▸ **TASK DESCRIPTION**
Give back the full listing verbatim, apart from its images.

▸ **SOURCE EXCERPT**
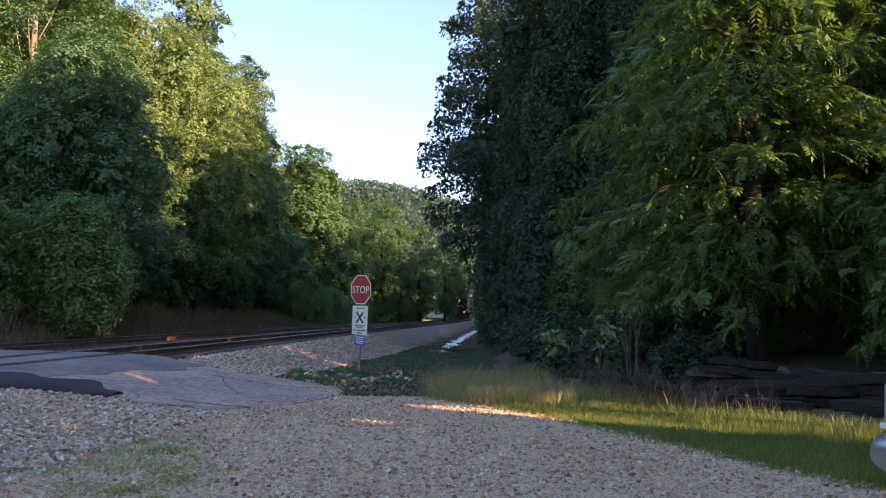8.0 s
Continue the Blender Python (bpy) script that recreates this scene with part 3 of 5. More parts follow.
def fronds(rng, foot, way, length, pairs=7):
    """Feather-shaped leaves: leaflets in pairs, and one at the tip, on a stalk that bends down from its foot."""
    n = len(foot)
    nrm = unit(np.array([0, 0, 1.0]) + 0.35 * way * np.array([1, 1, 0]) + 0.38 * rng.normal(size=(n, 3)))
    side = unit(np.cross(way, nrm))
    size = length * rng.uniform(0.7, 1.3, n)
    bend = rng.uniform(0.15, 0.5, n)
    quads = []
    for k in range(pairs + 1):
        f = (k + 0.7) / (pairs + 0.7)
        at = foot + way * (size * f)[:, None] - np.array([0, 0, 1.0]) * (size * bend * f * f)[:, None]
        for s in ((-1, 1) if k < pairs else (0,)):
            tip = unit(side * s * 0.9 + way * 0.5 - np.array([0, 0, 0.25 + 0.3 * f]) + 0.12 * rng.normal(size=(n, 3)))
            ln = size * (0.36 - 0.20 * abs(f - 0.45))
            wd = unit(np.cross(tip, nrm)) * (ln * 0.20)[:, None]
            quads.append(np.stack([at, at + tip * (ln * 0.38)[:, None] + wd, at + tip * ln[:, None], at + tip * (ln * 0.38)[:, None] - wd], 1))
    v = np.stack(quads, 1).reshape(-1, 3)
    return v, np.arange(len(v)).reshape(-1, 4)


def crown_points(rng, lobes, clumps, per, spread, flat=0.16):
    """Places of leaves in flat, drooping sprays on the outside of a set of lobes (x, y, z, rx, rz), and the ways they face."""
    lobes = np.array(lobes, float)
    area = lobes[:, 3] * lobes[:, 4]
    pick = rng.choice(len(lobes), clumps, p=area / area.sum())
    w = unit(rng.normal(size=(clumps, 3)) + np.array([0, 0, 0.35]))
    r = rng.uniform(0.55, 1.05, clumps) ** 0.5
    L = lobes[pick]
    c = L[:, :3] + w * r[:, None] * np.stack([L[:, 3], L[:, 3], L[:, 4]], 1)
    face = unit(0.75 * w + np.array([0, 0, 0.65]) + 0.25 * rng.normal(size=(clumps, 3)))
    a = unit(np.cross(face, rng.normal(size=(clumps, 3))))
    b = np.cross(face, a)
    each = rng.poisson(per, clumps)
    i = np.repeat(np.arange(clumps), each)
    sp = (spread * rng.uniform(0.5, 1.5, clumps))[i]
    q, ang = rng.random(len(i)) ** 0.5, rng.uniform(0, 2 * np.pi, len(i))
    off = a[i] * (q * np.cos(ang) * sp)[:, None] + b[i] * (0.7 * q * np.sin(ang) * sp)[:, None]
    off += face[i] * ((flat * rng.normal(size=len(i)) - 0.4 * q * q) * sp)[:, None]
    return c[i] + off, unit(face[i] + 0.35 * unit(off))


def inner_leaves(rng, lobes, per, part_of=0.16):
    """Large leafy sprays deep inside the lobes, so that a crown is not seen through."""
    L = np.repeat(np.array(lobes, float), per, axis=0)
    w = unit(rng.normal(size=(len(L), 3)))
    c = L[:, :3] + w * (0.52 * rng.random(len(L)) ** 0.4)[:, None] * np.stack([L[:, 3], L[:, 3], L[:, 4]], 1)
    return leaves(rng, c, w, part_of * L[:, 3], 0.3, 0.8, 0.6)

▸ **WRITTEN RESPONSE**
8.0 s
Continue the Blender Python (bpy) script that recreates this scene with part 3 of 5. More parts follow.
def fronds(rng, foot, way, length, pairs=7):
    """Feather-shaped leaves: leaflets in pairs, and one at the tip, on a stalk that bends down from its foot."""
    n = len(foot)
    nrm = unit(np.array([0, 0, 1.0]) + 0.35 * way * np.array([1, 1, 0]) + 0.38 * rng.normal(size=(n, 3)))
    side = unit(np.cross(way, nrm))
    size = length * rng.uniform(0.7, 1.3, n)
    bend = rng.uniform(0.15, 0.5, n)
    quads = []
    for k in range(pairs + 1):
        f = (k + 0.7) / (pairs + 0.7)
        at = foot + way * (size * f)[:, None] - np.array([0, 0, 1.0]) * (size * bend * f * f)[:, None]
        for s in ((-1, 1) if k < pairs else (0,)):
            tip = unit(side * s * 0.9 + way * 0.5 - np.array([0, 0, 0.25 + 0.3 * f]) + 0.12 * rng.normal(size=(n, 3)))
            ln = size * (0.36 - 0.20 * abs(f - 0.45))
            wd = unit(np.cross(tip, nrm)) * (ln * 0.20)[:, None]
            quads.append(np.stack([at, at + tip * (ln * 0.38)[:, None] + wd, at + tip * ln[:, None], at + tip * (ln * 0.38)[:, None] - wd], 1))
    v = np.stack(quads, 1).reshape(-1, 3)
    return v, np.arange(len(v)).reshape(-1, 4)


def crown_points(rng, lobes, clumps, per, spread, flat=0.16):
    """Places of leaves in flat, drooping sprays on the outside of a set of lobes (x, y, z, rx, rz), and the ways they face."""
    lobes = np.array(lobes, float)
    area = lobes[:, 3] * lobes[:, 4]
    pick = rng.choice(len(lobes), clumps, p=area / area.sum())
    w = unit(rng.normal(size=(clumps, 3)) + np.array([0, 0, 0.35]))
    r = rng.uniform(0.55, 1.05, clumps) ** 0.5
    L = lobes[pick]
    c = L[:, :3] + w * r[:, None] * np.stack([L[:, 3], L[:, 3], L[:, 4]], 1)
    face = unit(0.75 * w + np.array([0, 0, 0.65]) + 0.25 * rng.normal(size=(clumps, 3)))
    a = unit(np.cross(face, rng.normal(size=(clumps, 3))))
    b = np.cross(face, a)
    each = rng.poisson(per, clumps)
    i = np.repeat(np.arange(clumps), each)
    sp = (spread * rng.uniform(0.5, 1.5, clumps))[i]
    q, ang = rng.random(len(i)) ** 0.5, rng.uniform(0, 2 * np.pi, len(i))
    off = a[i] * (q * np.cos(ang) * sp)[:, None] + b[i] * (0.7 * q * np.sin(ang) * sp)[:, None]
    off += face[i] * ((flat * rng.normal(size=len(i)) - 0.4 * q * q) * sp)[:, None]
    return c[i] + off, unit(face[i] + 0.35 * unit(off))


def inner_leaves(rng, lobes, per, part_of=0.16):
    """Large leafy sprays deep inside the lobes, so that a crown is not seen through."""
    L = np.repeat(np.array(lobes, float), per, axis=0)
    w = unit(rng.normal(size=(len(L), 3)))
    c = L[:, :3] + w * (0.52 * rng.random(len(L)) ** 0.4)[:, None] * np.stack([L[:, 3], L[:, 3], L[:, 4]], 1)
    return leaves(rng, c, w, part_of * L[:, 3], 0.3, 0.8, 0.6)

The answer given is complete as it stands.